Some of the machines that are backing up have very large files, although the
total for the directory /eda/cvsroot is only about 250MB.  I have already
checked to see if there are any files larger than 2gig, and it doesn't appear
that there are.

I have now staggered the cron.daily execution to spread it out, but it didn't
help.  The smaller machines that went first appeared to be okay, but the largest
machine (the DB) croaked.


the syslog shows:

Oct  3 06:03:18 manganese kernel: nfs: server avatar not responding, still trying
Once at the beginning of the job, then:
Oct  3 10:55:31 manganese kernel: nfs: task 12614 can't get a request slot
After I start kicking the NFS server (taking it down, and bringing it back up).

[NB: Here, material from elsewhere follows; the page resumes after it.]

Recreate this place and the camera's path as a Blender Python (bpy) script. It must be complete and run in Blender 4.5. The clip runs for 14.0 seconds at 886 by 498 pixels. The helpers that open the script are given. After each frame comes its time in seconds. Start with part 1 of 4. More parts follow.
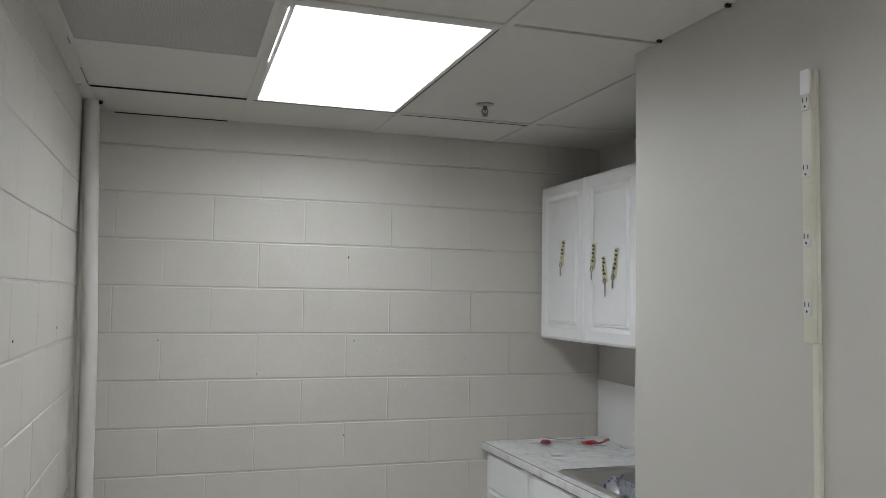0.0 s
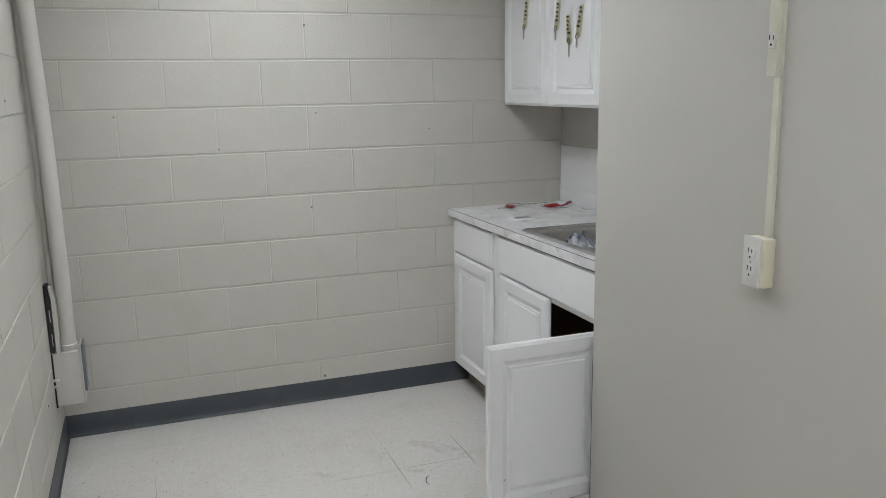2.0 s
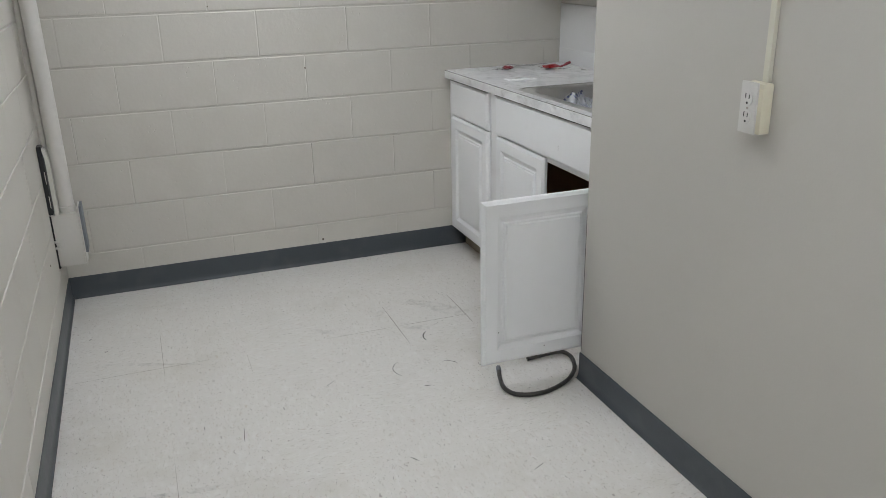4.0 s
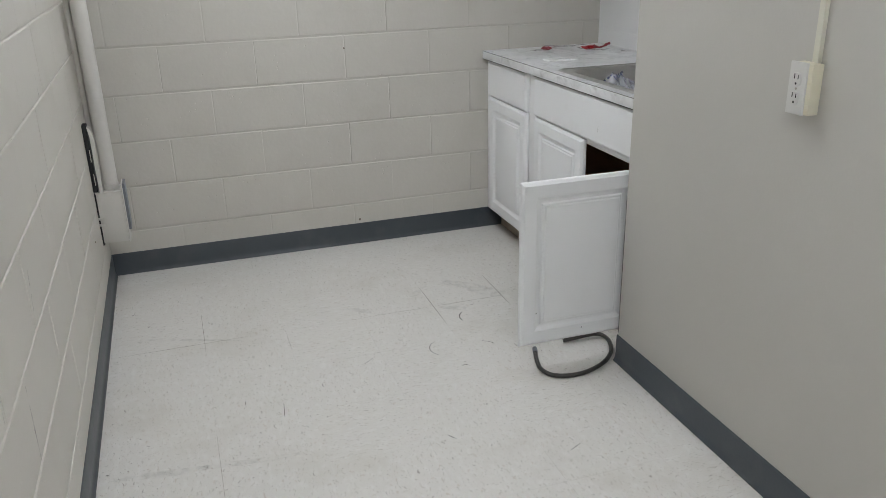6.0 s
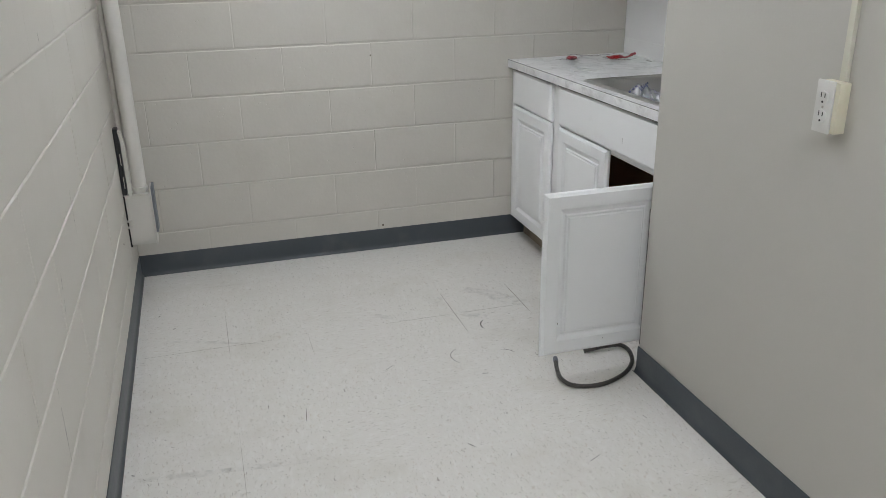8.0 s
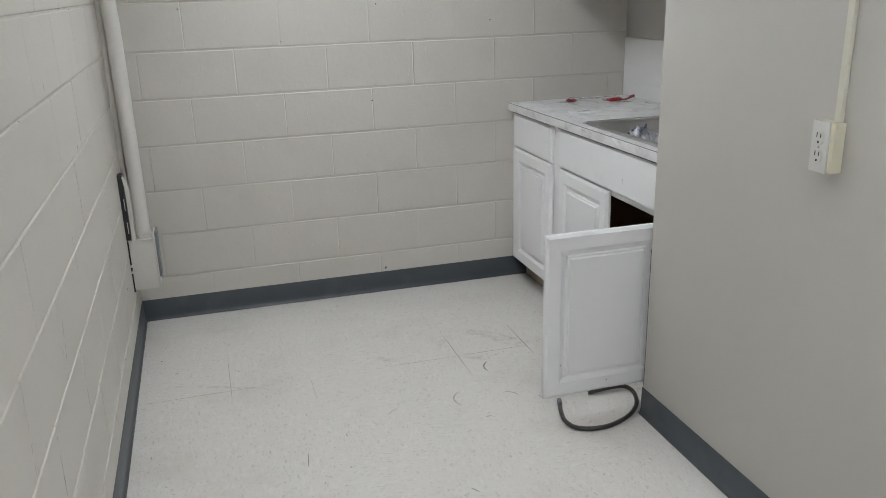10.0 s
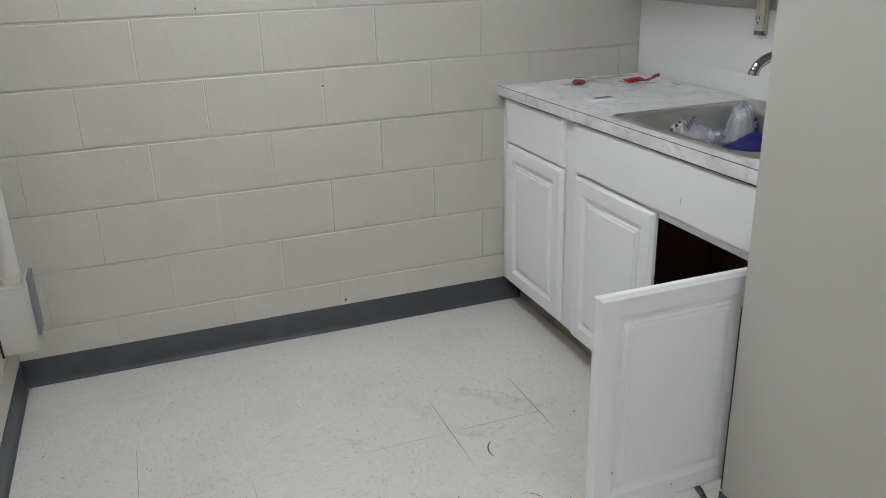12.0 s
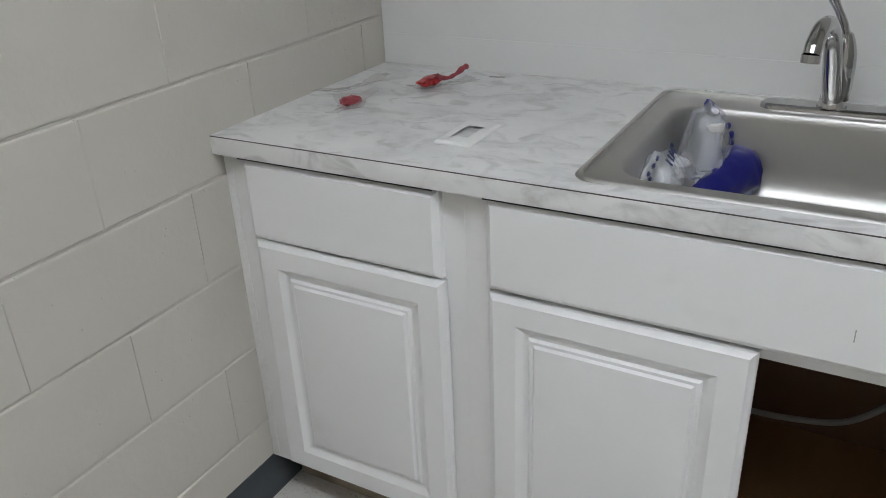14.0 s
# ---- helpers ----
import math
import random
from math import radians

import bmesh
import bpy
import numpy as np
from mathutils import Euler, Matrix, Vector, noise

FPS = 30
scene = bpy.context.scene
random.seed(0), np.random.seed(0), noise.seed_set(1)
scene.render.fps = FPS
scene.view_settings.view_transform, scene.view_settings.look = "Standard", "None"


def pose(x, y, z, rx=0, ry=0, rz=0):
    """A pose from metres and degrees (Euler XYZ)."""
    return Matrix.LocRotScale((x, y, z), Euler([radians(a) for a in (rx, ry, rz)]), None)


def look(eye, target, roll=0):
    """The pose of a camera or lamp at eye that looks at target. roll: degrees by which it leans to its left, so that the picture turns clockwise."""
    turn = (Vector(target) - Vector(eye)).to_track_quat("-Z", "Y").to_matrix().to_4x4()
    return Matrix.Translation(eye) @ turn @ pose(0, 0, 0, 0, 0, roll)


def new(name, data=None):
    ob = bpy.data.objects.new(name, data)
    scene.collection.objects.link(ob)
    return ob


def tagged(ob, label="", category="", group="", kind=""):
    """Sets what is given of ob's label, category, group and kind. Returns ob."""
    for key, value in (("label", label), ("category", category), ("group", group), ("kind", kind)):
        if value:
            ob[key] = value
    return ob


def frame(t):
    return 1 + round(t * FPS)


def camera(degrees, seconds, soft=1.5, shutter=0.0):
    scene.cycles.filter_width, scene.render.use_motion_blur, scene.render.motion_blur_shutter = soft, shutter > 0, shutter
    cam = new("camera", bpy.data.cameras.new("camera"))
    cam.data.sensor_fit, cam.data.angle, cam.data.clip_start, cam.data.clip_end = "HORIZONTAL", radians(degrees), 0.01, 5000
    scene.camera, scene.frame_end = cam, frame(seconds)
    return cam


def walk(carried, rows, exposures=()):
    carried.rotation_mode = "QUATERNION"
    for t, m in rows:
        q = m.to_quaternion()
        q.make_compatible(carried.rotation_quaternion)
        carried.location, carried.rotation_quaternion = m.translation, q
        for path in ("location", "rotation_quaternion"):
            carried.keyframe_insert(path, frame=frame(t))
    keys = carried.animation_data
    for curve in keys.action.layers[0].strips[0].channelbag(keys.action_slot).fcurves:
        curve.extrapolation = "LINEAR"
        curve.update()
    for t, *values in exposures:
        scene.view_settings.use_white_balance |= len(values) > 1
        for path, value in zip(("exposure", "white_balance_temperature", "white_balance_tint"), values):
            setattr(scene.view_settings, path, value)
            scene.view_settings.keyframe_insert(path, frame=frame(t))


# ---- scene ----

Version-Release number of selected component (if applicable):


How reproducible:
Sometimes

Steps to Reproduce:
I don't know how to reproduce in a sterile environment, I don't have that
capability.

1.
2.
3.
	

Additional info:

Comment 1 Steve Dickson 2004-08-11 11:06:42 UTC

This seems to be fixed in later kernels.